The teal-colored bag, adorned with sterling silver and black diamonds and designed by fashion house Enfin Levé, was placed on a rock inside a glass enclosure beneath a life-sized T. rex replica. It will remain on display until May 11, at which point it heads to auction with a reported starting price exceeding half a million dollars. A single 10-by-15-centimeter swatch of the material is estimated to be worth between €10,000 and €20,000.

Three companies jointly developed the project: creative agency VML, a subsidiary of WPP; genomic engineering firm The Organoid Company; and Lab-Grown Leather Ltd., a subsidiary of BSF Enterprise. Their process began with fossilized collagen fragments isolated from T. rex specimens recovered in the United States. Scientists reconstructed the missing segments of that genetic sequence to form a complete collagen blueprint, then inserted the synthesized DNA into cells from an undisclosed carrier animal to grow the leather-like material. None of the three companies identified which animal's cells served as the biological host.

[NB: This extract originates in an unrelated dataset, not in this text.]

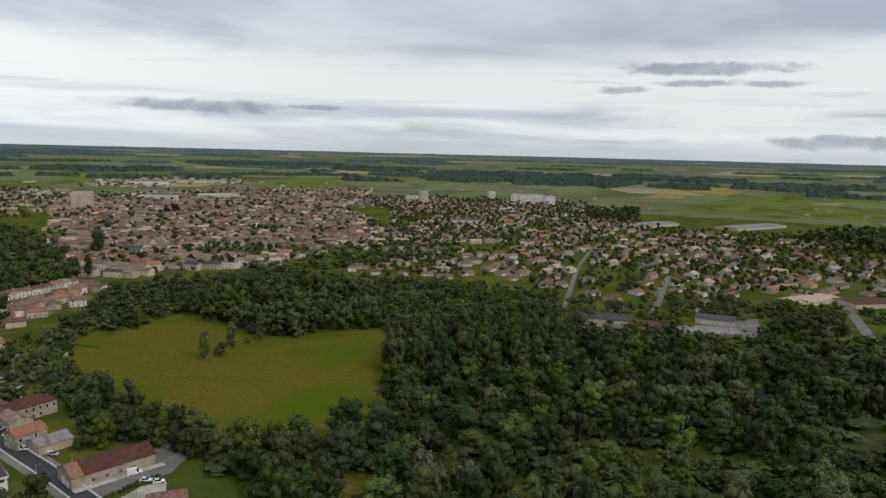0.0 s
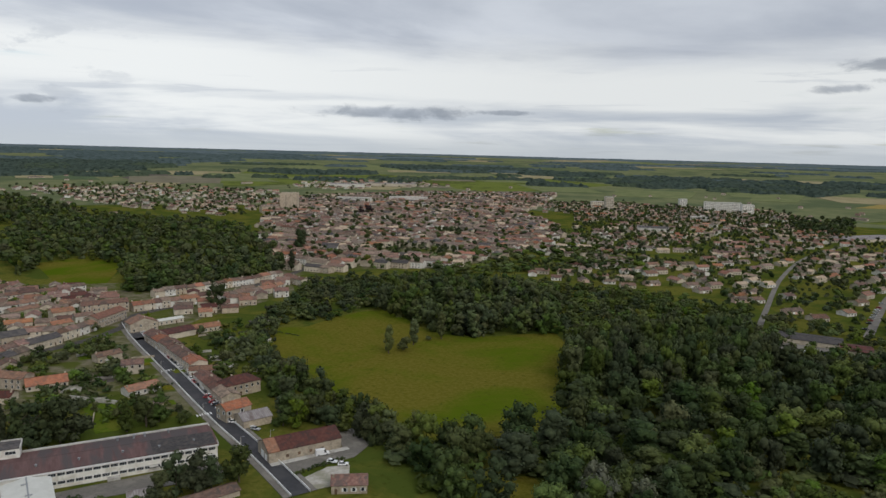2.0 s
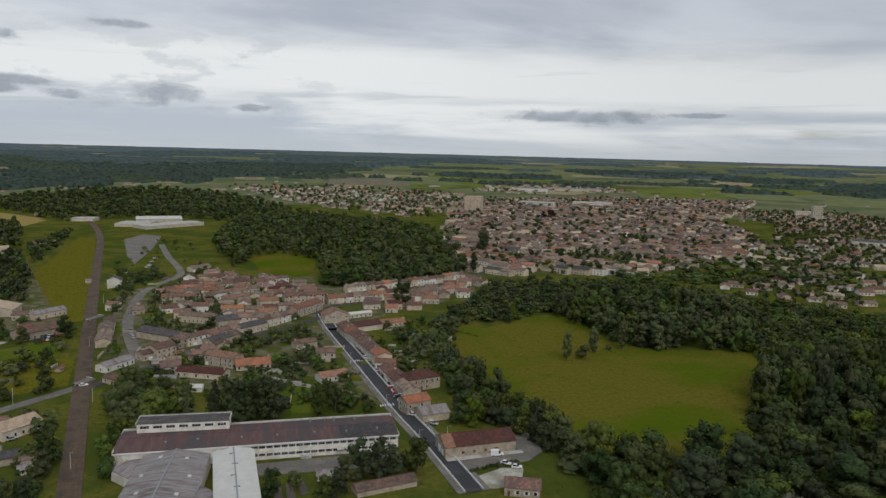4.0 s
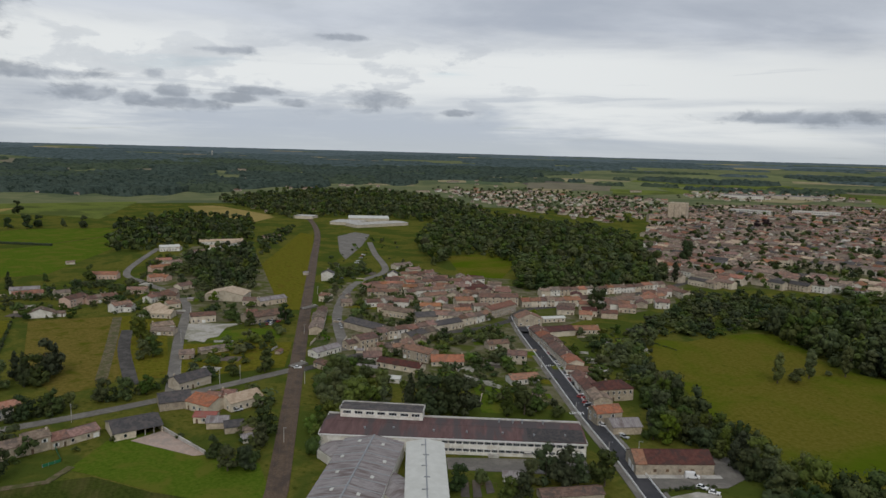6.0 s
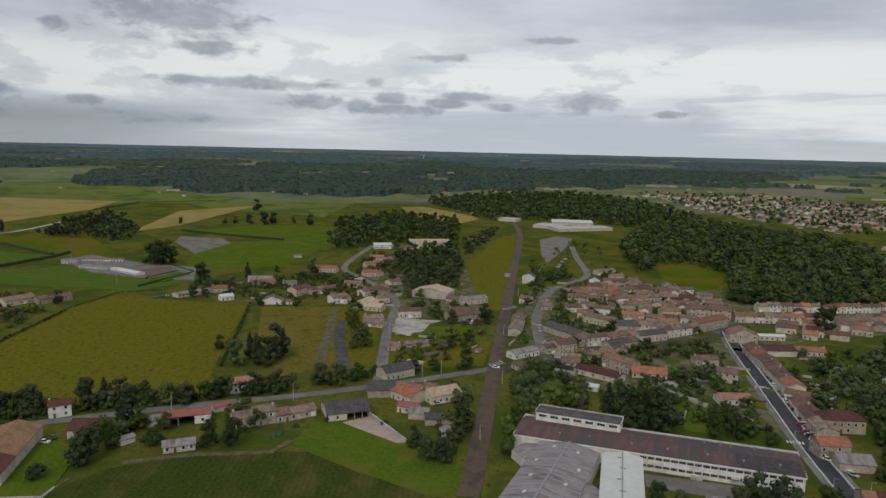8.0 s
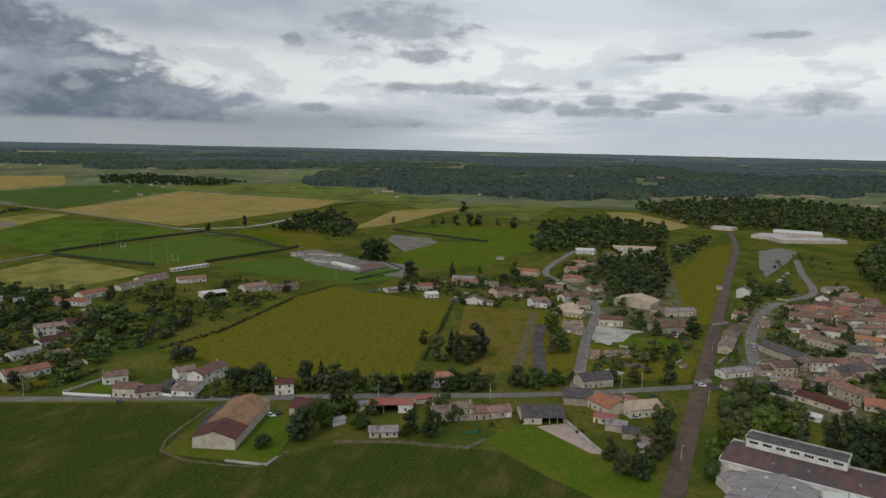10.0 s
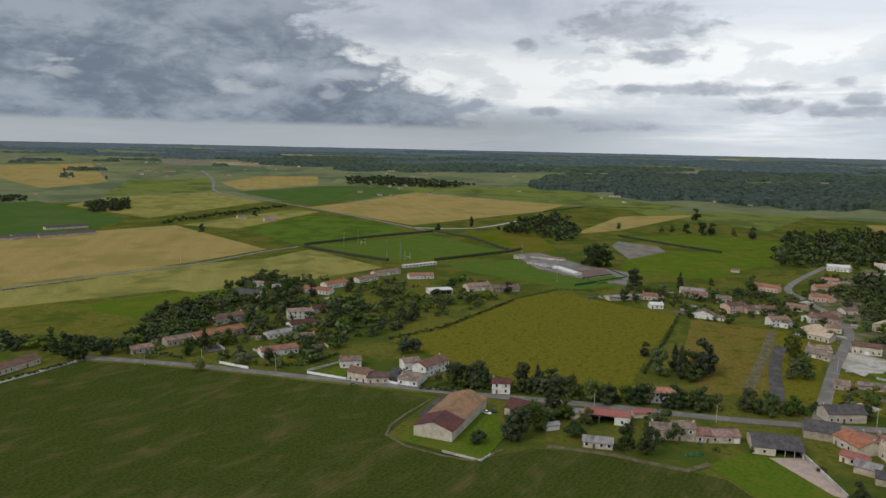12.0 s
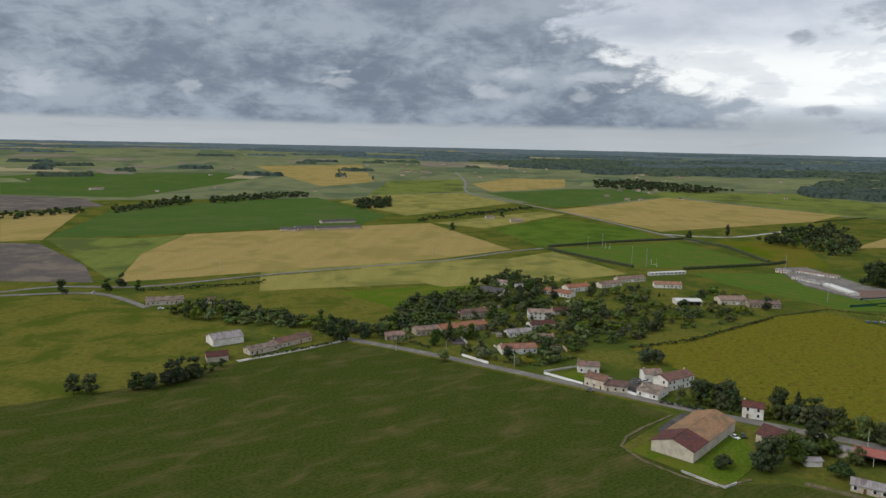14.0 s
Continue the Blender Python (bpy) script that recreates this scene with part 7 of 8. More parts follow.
# hedges
def clipped_hedge(line, h, wide, label, seed=1):
    """A close-clipped hedge: a leafy-surfaced bank of even height along a line."""
    rng = random.Random(seed)
    s = Shape()
    fine = []
    for (x0, y0), (x1, y1) in zip(line, line[1:]):
        n = max(2, int(math.hypot(x1 - x0, y1 - y0) / 1.5))
        fine += [Vector((x0 + (x1 - x0) * k / n, y0 + (y1 - y0) * k / n, 0)) for k in range(n)]
    fine.append(Vector((*line[-1], 0)))
    rows = []
    for k, p in enumerate(fine):
        d = (fine[min(k + 1, len(fine) - 1)] - fine[max(k - 1, 0)]).normalized()
        side = Vector((-d.y, d.x, 0)) * wide / 2
        for share, up in ((1.0, -0.2), (1.05, 0.5), (0.95, 0.88), (0.45, 1.0), (-0.45, 1.0), (-0.95, 0.88), (-1.05, 0.5), (-1.0, -0.2)):
            q = p + side * share * rng.uniform(0.82, 1.18)
            rows.append((q.x, q.y, height(p.x, p.y) + h * up * rng.uniform(0.86, 1.14)))
    n = len(fine)
    s.add(rows, [(8 * k + j, 8 * k + j + 1, 8 * k + j + 9, 8 * k + j + 8) for k in range(n - 1) for j in range(7)] + [tuple(range(8))[::-1], tuple(range(8 * n - 8, 8 * n))])
    return tagged(new("hedge", s.mesh("hedge", LEAF[1])), label, "hedge", "", "stuff")


for line, h, label in (
        ([(-1431.2, 52.4), (-1597.0, 147.3), (-1602.9, 301.9)], 2.5, "line of small trees on the rise"),
        ([(-408.6, -475.4), (-469.5, -421.6), (-494.1, -411.0)], 3.0, "thick roadside hedge"),
        ([(-500.3, -442.3), (-599.0, -376.1)], 0.9, "grassy bank along the road"),
        ([(-1028.9, -538.0), (-1200.5, -499.5), (-1376.3, -461.4)], 7.0, "line of roadside trees"),
        ([(-388.2, -213.1), (-380.9, -189.4)], 2.2, "clipped green garden hedge"),
        ([(-375.7, -138.9), (-380.0, -116.1), (-406.9, -103.0)], 1.6, "dark garden hedge"),
        ([(-311.0, -269.6), (-347.1, -252.0), (-370.1, -243.2)], 2.0, "dark hedge in front of the farmhouse"),
        ([(-542.5, 125.1), (-473.5, 102.3), (-398.0, 75.5)], 2.0, "overgrown hedge between the pastures"),
        ([(-585.1, -0.0), (-635.1, 38.5), (-635.5, 78.3)], 1.2, "low hedge along the pasture"),
        ([(-443.0, -79.3), (-476.8, -48.9), (-578.7, -0.1)], 2.2, "overgrown pasture hedge"),
        ([(-352.7, -45.7), (-349.8, -26.7), (-351.9, -13.2)], 2.5, "dark clipped hedge beside the road"),
        ([(-272.4, 283.7), (-270.8, 332.0)], 1.6, "dark garden hedge"),
        ([(-117.9, 236.6), (-110.0, 249.9), (-105.7, 256.2)], 1.6, "dark clipped hedge by the yard"),
        ([(-246.4, 439.4), (-219.2, 489.2)], 2.0, "field hedge"),
        ([(-238.4, 429.5), (-219.2, 426.8), (-209.4, 424.2)], 1.0, "row of bushes in the meadow")):
    hedge_line("hedge", line, h, max(1.6, h * 0.8), label, 7)
for line, h, label in (
        ([(-855.8, -262.2), (-945.2, -204.1), (-1042.5, -122.5), (-979.6, -58.6), (-874.9, -9.5)], 2.2, "clipped dark hedge round the rugby pitch"),
        ([(-836.6, -256.2), (-788.0, -187.9), (-758.0, -138.1)], 2.2, "clipped dark hedge round the rugby pitch"),
        ([(-773.2, -88.3), (-857.1, -9.1), (-885.9, 7.8)], 2.2, "clipped dark hedge between the pitches"),
        ([(-1064.0, 151.2), (-985.8, 204.3), (-919.1, 258.2)], 2.0, "dark field hedge")):
    clipped_hedge(line, h * 1.4, 3.0, label, 5)

for line, h, label in (
        ([(-360.8, -40.4), (-359.3, -27.4), (-357.8, -10.9)], 9, "row of dense dark trees behind the road"),
        ([(-357.3, 1.5), (-352.9, 26.7), (-348.7, 54.7), (-348.4, 70.8)], 10, "row of round green trees behind the road"),
        ([(-347.5, 74.5), (-346.0, 103.7)], 9, "row of round green trees behind the road"),
        ([(-350.3, 150.5), (-344.9, 140.1), (-345.3, 114.4)], 7, "row of round trees by the side street"),
        ([(-443.3, -120.0), (-474.9, -100.4), (-504.7, -76.0)], 6, "overgrown trees along the pasture"),
        ([(-650.8, 101.1), (-624.1, 138.3), (-598.5, 173.9), (-570.6, 212.2)], 8, "garden trees behind the low houses"),
        ([(-242.0, -284.5), (-270.5, -273.1), (-293.2, -272.5)], 7, "dark trees in front of the farmhouse")):
    tree_row(line, h, 4.8, label, int(h * 7))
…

Che Connon, CEO of Lab-Grown Leather Ltd., framed the project as more than an environmental alternative. "It's not just about a green alternative to leather, it's a technological upgrade," Connon said, adding that the T. rex origin gave the material extra "oomph." The Organoid Company and VML previously partnered in 2023 to produce a giant meatball grown from woolly mammoth DNA combined with sheep cells.

AI-generated illustration
AI-generated illustration

Outside scientists pushed back sharply on the project's scientific framing. Melanie During, a Dutch vertebrate paleontologist at Vrije Universiteit Amsterdam, said collagen survives in dinosaur bones only as fragmented traces, making it impossible to recreate authentic T. rex skin or leather. Thomas Holtz Jr. of the University of Maryland was more blunt: "We have NO preserved tyrannosaurid DNA, so there are no T. rex genes." Several researchers also challenged the label "T. rex leather" on the grounds that cells from another animal are required at every stage of production.

The companies behind the bag acknowledged that the material is not a literal replication of dinosaur hide, but argued the ancient collagen sequences remain central to the final product's identity. Their stated goal is to make T. rex leather available to luxury brands in the coming years, beginning with high-end accessories before expanding into sectors such as automotive manufacturing.

The project lands as the luxury industry is already weighing cultivated biomaterials. Hermès has experimented with mushroom leather, and a growing number of startups are offering low-impact alternatives to animal hides. Whether T. rex leather can graduate from museum spectacle to viable commercial product will depend as much on resolving the scientific credibility questions as on what the auction gavel eventually decides it is worth.